Monday, December 20, 2010

Applesauce Cake

So here we are in the final run-up to Christmas and snowed in. London is suffering sub-zero temps and 4 inches of snow (which is a paralyzing amount in the UK!) with more predicted each day up to Christmas.

So, stuck at home I wanted something comforting and reminiscent of my childhood. Voila - Applesauce cake.

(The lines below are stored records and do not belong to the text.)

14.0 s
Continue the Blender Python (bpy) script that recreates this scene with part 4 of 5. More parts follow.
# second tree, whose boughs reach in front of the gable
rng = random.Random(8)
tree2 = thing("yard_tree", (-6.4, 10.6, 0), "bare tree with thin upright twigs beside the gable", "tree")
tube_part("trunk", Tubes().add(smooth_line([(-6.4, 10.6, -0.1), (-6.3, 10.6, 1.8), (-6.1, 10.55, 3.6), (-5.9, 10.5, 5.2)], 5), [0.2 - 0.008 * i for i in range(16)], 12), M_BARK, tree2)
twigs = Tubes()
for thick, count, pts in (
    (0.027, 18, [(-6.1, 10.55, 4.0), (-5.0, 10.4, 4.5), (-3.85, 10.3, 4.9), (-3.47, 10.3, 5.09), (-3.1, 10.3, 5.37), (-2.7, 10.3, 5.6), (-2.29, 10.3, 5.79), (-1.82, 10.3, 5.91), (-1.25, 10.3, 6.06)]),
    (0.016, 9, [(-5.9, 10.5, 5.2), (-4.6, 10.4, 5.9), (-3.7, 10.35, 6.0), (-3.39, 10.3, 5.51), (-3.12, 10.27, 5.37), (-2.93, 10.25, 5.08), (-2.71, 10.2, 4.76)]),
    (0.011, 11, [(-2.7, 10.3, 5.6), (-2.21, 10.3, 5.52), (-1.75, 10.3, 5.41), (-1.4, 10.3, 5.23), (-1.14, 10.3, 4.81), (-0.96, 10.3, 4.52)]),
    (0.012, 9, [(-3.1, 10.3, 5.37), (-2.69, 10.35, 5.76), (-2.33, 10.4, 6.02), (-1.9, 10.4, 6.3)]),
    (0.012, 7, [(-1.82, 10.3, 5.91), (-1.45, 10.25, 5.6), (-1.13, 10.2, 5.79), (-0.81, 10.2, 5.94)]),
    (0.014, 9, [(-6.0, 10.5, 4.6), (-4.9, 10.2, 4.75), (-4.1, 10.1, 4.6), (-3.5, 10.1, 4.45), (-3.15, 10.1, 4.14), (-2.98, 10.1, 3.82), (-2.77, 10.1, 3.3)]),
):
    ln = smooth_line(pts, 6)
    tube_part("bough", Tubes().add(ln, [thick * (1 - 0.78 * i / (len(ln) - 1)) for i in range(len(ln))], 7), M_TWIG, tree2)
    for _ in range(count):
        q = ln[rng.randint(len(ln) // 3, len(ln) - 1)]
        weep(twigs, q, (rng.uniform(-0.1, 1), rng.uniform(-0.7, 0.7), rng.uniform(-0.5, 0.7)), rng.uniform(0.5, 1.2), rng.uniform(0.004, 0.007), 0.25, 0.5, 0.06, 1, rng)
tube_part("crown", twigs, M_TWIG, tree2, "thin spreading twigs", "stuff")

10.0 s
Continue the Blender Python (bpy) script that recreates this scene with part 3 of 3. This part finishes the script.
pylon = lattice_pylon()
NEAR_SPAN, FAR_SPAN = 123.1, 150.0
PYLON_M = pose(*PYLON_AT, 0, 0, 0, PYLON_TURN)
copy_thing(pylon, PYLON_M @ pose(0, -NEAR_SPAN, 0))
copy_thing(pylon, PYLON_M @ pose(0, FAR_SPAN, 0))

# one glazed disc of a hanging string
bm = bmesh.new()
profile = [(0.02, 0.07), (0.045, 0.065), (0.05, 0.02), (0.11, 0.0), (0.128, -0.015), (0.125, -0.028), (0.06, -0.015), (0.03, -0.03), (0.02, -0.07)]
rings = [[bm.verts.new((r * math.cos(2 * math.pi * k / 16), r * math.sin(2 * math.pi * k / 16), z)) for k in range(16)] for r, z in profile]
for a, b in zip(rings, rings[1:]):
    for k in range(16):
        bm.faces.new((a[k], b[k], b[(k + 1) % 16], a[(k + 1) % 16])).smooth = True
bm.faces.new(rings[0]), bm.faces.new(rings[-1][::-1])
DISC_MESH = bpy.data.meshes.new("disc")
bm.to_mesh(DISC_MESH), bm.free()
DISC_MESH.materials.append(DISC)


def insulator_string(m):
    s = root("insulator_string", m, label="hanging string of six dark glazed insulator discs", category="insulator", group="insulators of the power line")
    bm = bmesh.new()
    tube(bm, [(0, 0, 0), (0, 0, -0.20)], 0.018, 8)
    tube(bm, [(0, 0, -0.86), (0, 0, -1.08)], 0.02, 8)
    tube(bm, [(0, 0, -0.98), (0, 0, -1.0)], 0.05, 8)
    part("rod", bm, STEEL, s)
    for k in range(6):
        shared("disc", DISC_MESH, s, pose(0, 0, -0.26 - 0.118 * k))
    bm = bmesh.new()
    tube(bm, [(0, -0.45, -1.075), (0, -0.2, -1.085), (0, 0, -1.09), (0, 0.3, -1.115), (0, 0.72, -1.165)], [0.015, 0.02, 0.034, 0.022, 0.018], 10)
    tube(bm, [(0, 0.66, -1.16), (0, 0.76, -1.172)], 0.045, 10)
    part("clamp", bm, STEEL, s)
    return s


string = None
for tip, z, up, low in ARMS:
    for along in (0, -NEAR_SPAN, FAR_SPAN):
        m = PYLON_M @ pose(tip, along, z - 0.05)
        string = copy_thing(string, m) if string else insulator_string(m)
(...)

I had an assortment of apples that had seen better days but were still edible which I made into applesauce. Very simple to do - peel and core apples, cut into bite-size pieces. Dump apples in saucepan with 1 star anise, 1 clove, 1 cardamom, and a piece of cinnamon stick(bark). Add about 1/2 cup of water, pop on the lid, and let it simmer gently until the apple pieces are falling apart when stirred with a spoon. Fish out the spices and discard, then bring the sauce to a low boil and stir while watching carefully to boil off any remaining excess liquid. When the sauce looks nice and thick, take it off the heat, let cool.  No sugar needed, and it's ready to be eaten as-is or used in recipes.

Applesauce Cake -

¾ cup unsalted butter, softened
1½ cups sugar
3 eggs
2¾ cups  flour
1½ tsp salt
1½ tsp baking powder
¾ tsp baking soda
¾ tsp nutmeg - freshly grated!!!
¾ tsp cinnamon
2 cups applesauce
¾ cup chopped walnuts or pecans (optional)

Preheat oven to 350°F (180°C). If you have a fan oven - be careful and adjust it per your experience*

Cream together butter and sugar until light and fluffy.
Blend in eggs.
Sift together dry ingredients. Add to creamed mixture, alternating with applesauce, beating after each addition.

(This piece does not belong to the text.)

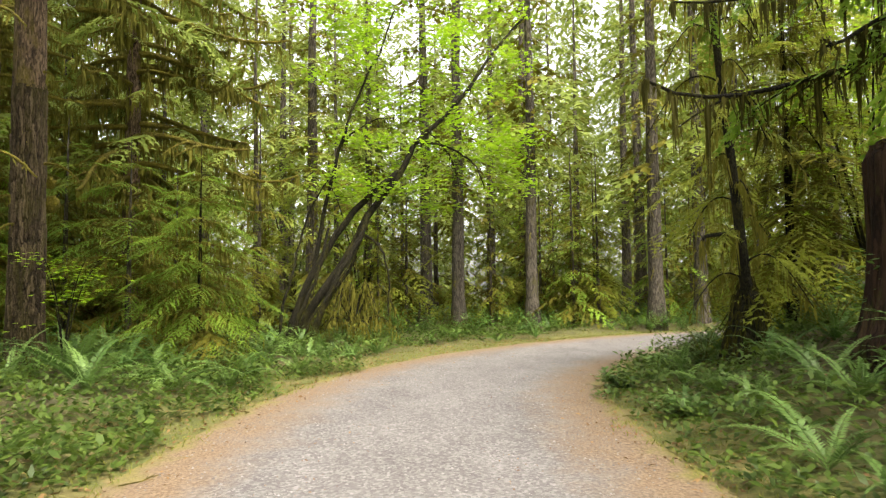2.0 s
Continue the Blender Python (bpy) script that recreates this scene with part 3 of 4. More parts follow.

If you like, stir in ¾ cup chopped nuts before pouring batter into pans.

Pour into two buttered 8-by 4-inch loaf pans or large bundt or round spring-form pan.  Bake for 1 hour or until done. (Start checking at the 45 minute mark.)

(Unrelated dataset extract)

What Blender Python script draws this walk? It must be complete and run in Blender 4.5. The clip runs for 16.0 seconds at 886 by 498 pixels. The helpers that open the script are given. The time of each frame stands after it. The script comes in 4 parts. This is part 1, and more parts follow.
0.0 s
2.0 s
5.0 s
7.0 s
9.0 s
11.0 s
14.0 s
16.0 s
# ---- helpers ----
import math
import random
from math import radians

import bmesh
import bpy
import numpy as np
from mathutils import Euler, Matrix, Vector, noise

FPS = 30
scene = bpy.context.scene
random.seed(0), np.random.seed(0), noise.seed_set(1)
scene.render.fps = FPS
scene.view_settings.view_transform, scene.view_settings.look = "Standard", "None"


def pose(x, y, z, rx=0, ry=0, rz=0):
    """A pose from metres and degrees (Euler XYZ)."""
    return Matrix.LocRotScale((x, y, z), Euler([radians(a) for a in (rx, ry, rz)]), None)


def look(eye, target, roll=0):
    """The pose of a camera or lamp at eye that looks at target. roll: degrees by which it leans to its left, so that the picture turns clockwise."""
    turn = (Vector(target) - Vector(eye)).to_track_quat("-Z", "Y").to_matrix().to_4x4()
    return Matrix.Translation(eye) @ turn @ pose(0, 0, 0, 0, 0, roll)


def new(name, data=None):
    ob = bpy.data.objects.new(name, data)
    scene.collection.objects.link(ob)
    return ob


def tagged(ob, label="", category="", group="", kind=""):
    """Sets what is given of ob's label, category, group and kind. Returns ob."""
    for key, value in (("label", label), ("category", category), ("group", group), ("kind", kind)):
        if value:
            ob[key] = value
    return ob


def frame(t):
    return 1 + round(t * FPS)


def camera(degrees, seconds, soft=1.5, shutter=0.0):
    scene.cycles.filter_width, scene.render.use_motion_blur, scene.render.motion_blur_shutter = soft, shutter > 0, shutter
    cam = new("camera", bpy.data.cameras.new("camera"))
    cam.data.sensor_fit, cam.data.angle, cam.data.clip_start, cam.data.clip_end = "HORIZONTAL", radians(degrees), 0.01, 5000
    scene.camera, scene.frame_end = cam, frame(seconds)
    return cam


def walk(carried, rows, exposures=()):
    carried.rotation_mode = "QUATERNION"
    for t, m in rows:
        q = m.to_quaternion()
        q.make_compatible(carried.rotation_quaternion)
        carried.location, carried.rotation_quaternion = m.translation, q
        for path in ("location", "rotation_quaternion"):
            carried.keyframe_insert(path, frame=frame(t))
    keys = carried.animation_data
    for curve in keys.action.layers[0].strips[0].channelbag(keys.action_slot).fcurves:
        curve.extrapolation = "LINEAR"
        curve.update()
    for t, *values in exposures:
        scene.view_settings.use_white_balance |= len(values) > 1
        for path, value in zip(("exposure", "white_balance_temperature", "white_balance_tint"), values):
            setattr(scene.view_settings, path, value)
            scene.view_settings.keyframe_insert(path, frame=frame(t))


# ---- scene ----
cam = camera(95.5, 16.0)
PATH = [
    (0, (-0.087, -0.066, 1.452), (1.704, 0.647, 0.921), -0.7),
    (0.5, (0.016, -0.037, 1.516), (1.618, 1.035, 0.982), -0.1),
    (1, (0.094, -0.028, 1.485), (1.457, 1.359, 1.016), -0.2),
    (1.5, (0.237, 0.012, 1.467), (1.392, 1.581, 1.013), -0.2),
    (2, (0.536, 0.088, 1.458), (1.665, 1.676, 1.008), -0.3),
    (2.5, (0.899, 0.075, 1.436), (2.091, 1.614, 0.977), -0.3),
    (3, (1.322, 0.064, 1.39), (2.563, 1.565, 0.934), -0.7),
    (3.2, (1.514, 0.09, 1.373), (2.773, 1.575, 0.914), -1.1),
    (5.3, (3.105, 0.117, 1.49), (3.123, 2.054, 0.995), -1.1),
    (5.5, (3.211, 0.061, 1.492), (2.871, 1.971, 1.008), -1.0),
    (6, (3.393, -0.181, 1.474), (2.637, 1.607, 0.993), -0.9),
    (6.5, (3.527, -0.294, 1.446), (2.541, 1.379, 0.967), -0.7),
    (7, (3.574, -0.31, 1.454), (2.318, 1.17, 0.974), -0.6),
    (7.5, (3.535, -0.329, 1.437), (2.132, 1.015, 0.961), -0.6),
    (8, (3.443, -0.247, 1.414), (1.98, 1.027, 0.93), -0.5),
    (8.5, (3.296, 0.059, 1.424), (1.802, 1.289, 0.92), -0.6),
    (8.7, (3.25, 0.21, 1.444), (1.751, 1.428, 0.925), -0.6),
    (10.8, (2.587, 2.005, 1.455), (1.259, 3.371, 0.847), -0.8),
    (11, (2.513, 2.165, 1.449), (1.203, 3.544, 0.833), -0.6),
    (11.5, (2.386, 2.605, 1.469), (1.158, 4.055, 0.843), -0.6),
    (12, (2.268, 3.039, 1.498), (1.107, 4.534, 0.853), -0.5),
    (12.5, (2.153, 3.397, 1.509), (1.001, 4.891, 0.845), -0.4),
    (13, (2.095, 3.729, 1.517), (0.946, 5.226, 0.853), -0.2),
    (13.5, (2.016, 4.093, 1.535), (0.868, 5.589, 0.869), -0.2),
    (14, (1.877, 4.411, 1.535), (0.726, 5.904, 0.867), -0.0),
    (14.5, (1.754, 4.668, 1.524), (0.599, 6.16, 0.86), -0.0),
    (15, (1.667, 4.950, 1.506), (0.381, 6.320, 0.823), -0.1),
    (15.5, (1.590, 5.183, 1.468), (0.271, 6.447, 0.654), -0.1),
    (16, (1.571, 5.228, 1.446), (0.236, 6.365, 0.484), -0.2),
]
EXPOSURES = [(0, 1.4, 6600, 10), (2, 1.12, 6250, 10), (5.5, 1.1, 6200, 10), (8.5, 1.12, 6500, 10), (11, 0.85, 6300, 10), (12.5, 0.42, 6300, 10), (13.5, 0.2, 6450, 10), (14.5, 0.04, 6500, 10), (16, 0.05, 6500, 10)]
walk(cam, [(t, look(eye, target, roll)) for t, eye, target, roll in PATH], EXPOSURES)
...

Remove and let cool for about 10 minutes before removing from pans and putting on rack to cool completely.

Sugar Glaze:

Combine ½ cup sifted icing/confectioners sugar with 1 tbsp water to start, then stir and add drops of rum or brandy or more water as needed.. Stir until the sugar glaze is thin enough to pour but thick enough to coat the spoon and stick a bit   Pour over cake.

*note: I really hate fan ovens for baking. You can't trust them, their temperature always needs adjusting from whatever your recipe requires, that adjustment is not consistent, and fan ovens will sabotage your baking when you least expect it.